- Location: Kitaya, Mtwara Region, Tanzania
- Date: October 15, 2020
- Deaths: 20+
- Perpetrator: IS - Mozambique
- No. of participants: 300

= Kitaya massacre =

2020 attacks on civilians in Tanzania

On October 15, 2020, militants from the Islamic State – Central Africa Province, launched an incursion into the village of Kitaya in Mtwara Region, Tanzania, the group's first claimed attack in Tanzania. At least twenty civilians were killed in the massacre.

== Background ==
Islamist insurgents allied with the Islamic State have waged in insurgency in the Cabo Delgado Province in northern Mozambique, on the border with Tanzania, since 2017. While al-Shabaab initially started as local gangs of Mwani militants disgruntled with the Filipe Nyusi government, the group established connections with the Congolese Islamic State – Central Africa Province (ISCAP) in 2018, and ISCAP as a whole has expressed the intention to expand to other East African states like Kenya and Tanzania. In 2017, unknown militants killed twelve police officers in linked attacks in Kabiti and Dar es Salaam.

== Massacre ==
The jihadists made their way to Kitaya by entering Tanzania by sea, and moving up the Ruvuma River that demarcates the Tanzanian-Mozambican border. Tanzanian police estimated that around 300 jihadists took part in the massacre. In videos released by the Islamic State, the attackers were speaking Swahili, Makua, and Mwani, the two latter languages being spoken in northern Mozambique.
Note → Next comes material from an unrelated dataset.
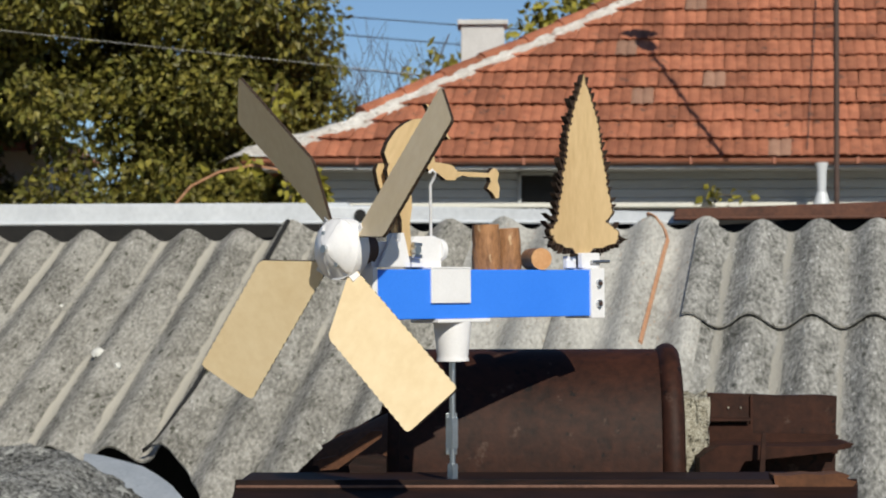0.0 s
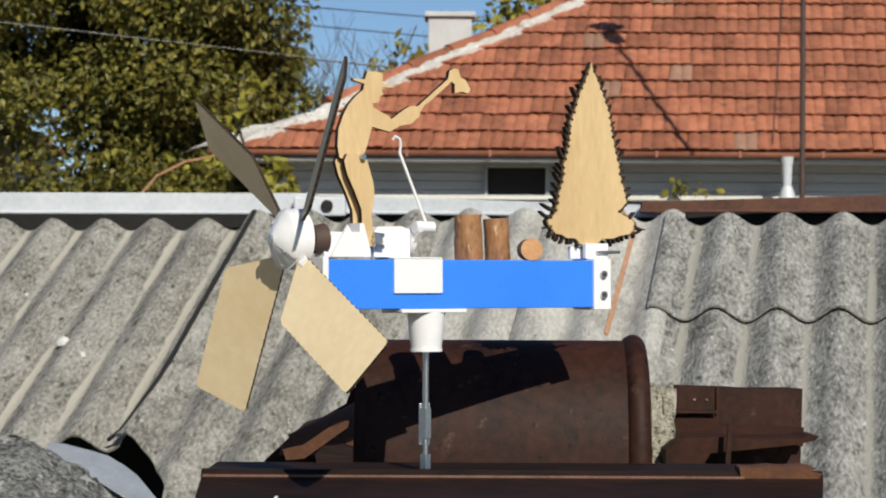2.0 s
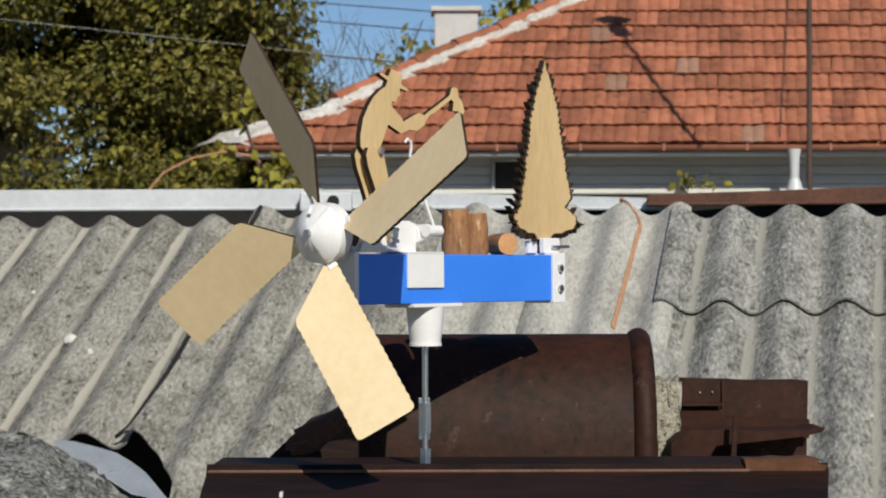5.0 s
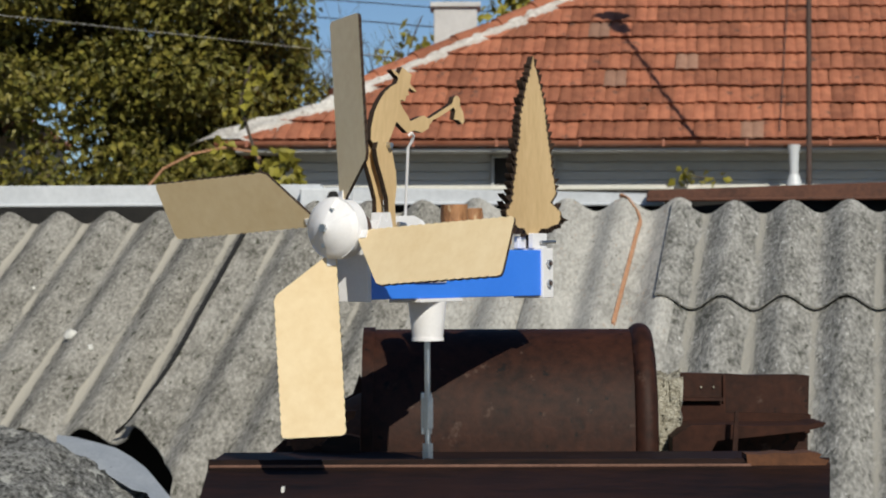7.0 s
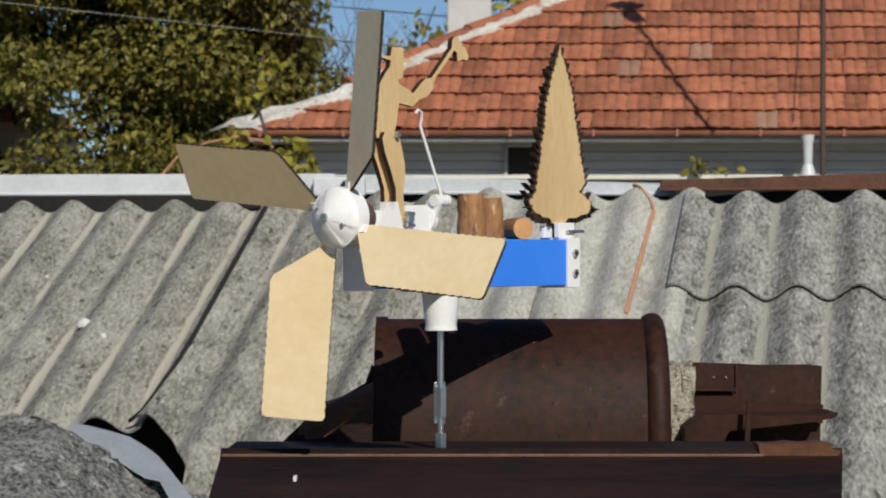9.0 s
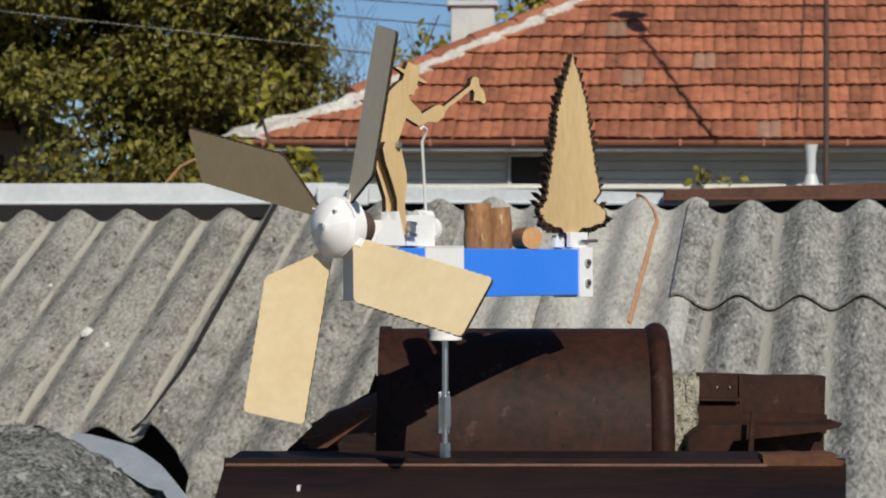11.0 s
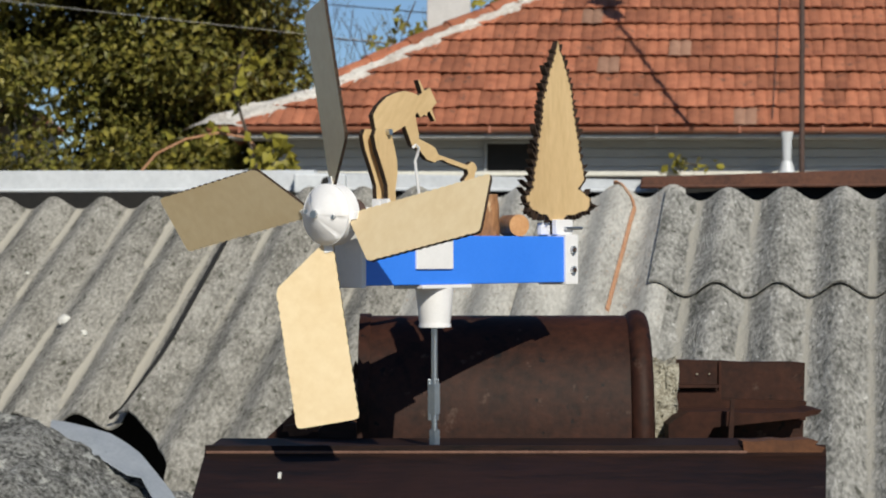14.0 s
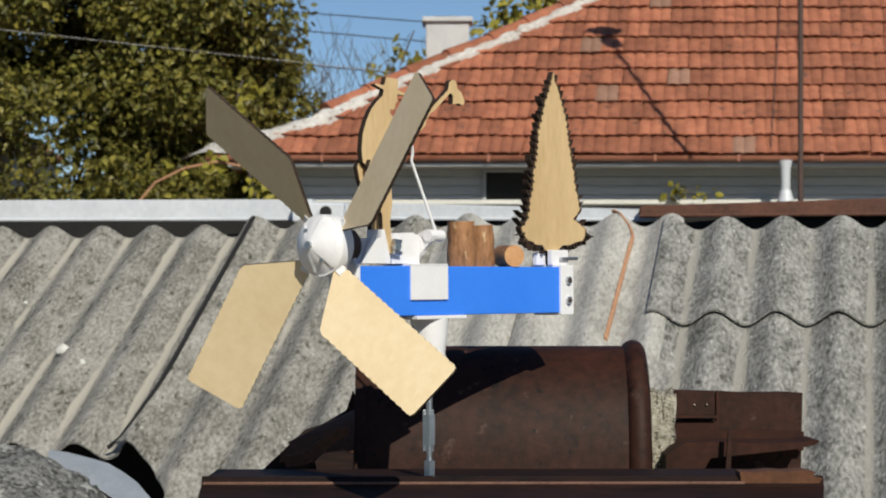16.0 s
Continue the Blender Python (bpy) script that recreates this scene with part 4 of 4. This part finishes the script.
# ---- what moves ----
# seconds, heading of the beam, turn of the propeller (degrees, counted on), sway of the loose rod (metres)
STATES = [
    (0, 47.9, -40.2, -0.0021), (0.5, 41.5, -243.4, 0.0001), (1, 36.2, -467.4, 0.0061), (1.5, 33, -688.6, 0.0094),
    (2, 33.8, -928.2, 0.0057), (2.5, 36.9, -1191.6, 0.007), (3, 42.5, -1460.7, 0.0031), (3.5, 46.3, -1722.2, 0),
    (4, 51.6, -2023.6, -0.001), (4.2, 51, -2157, -0.0002), (6.3, 56.8, -3836, -0.0028), (6.5, 57.2, -4001, -0.0029),
    (7, 57.3, -4406.6, 0.0001), (7.5, 59.3, -4803.3, -0.0016), (8, 56.9, -5191.9, 0.0001), (8.5, 54.3, -5569.7, 0.0012),
    (8.7, 53.5, -5722, 0.0011), (10.8, 50, -7176, 0.0019), (11, 49.6, -7303.3, 0.0023), (11.5, 50.6, -7623.7, 0.0014),
    (12, 49.9, -7950.2, 0.0027), (12.5, 49, -8270.1, 0.0075), (13, 49.4, -8605.9, 0.0103), (13.5, 50.1, -8960.9, 0.0089),
    (14, 50.7, -9348.9, 0.0131), (14.5, 50.7, -9765.4, 0.0106), (15, 50.6, -10173.1, 0.0107), (15.5, 50.4, -10581.1, 0.0098),
    (16, 50.6, -11014.3, 0.0104),
]


def motions():
    ts = [s[0] for s in STATES]
    turns = np.array([s[2] for s in STATES])
    # slopes for a smooth run of the turn between the rows
    rate = np.gradient(turns, ts)

    def turn_at(t):
        i = min(max(int(np.searchsorted(ts, t)) - 1, 0), len(ts) - 2)
        h = ts[i + 1] - ts[i]
        f = (t - ts[i]) / h
        a, b = rate[i] * h, rate[i + 1] * h
        return float(turns[i] * (2 * f ** 3 - 3 * f * f + 1) + a * (f ** 3 - 2 * f * f + f) + turns[i + 1] * (3 * f * f - 2 * f ** 3) + b * (f ** 3 - f * f))

    walk(gig, [(t, pose(ROD[0] + sway, ROD[1], 1.6, 0, -0.5, h)) for t, h, _, sway in STATES])
    walk(rod, [(t, pose(sway, 0, 0)) for t, _, _, sway in STATES])
    blades, cranks, bodies, rods = [], [], [], []
    for k in range(481):
        t = k / 30
        c = turn_at(t)
        pin = radians(c - 115.0)
        blades.append((t, pose(*HUB, -c)))
        cranks.append((t, pose(0, 0, HUB.z, -math.degrees(pin))))
        lift = 28.4 * (math.sin(pin + 0.21) - 0.55)
        bodies.append((t, pose(*HIP, 0, -lift, 0)))
        hand = Matrix.Translation(HIP) @ Matrix.Rotation(-radians(lift), 4, "Y") @ Vector((0.052, -0.004, 0.0285))
        foot = Vector((-0.012, -0.027 * math.cos(pin), HUB.z + 0.027 * math.sin(pin)))
        d = (hand - foot).normalized()
        side = Vector((1, 0, 0))
        side = (side - d * side.dot(d)).normalized()
        up = d.cross(side)
        rods.append((t, Matrix((side, up, d)).transposed().to_4x4()))
        rods[-1][1].translation = foot
    walk(prop, blades)
    walk(crank, cranks)
    walk(torso, bodies)
    walk(push, rods)


motions()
Villagers in the town helped ISCAP identify which houses to set ablaze, and videos showed the attackers decapitating a man and looting weapons. In the videos, the jihadists' goal was "to kill the infidels", and was unrelated to the election that occurred the next day.

== Aftermath ==
At least twenty people were killed in the massacre in Kitaya. The attack was claimed that same day by ISCAP, and it marked the first confirmed attack in Tanzania by the Mozambican branch of ISCAP. ISCAP launched a second attack in Mtwara province on October 28, killing five people and burning down several homes in Michenjele. In November 2020, Tanzanian police detained an unknown number people from Kigoma, Mwanza, and elsewhere in Tanzania headed to the Tanzanian-Mozambican border to join ISCAP.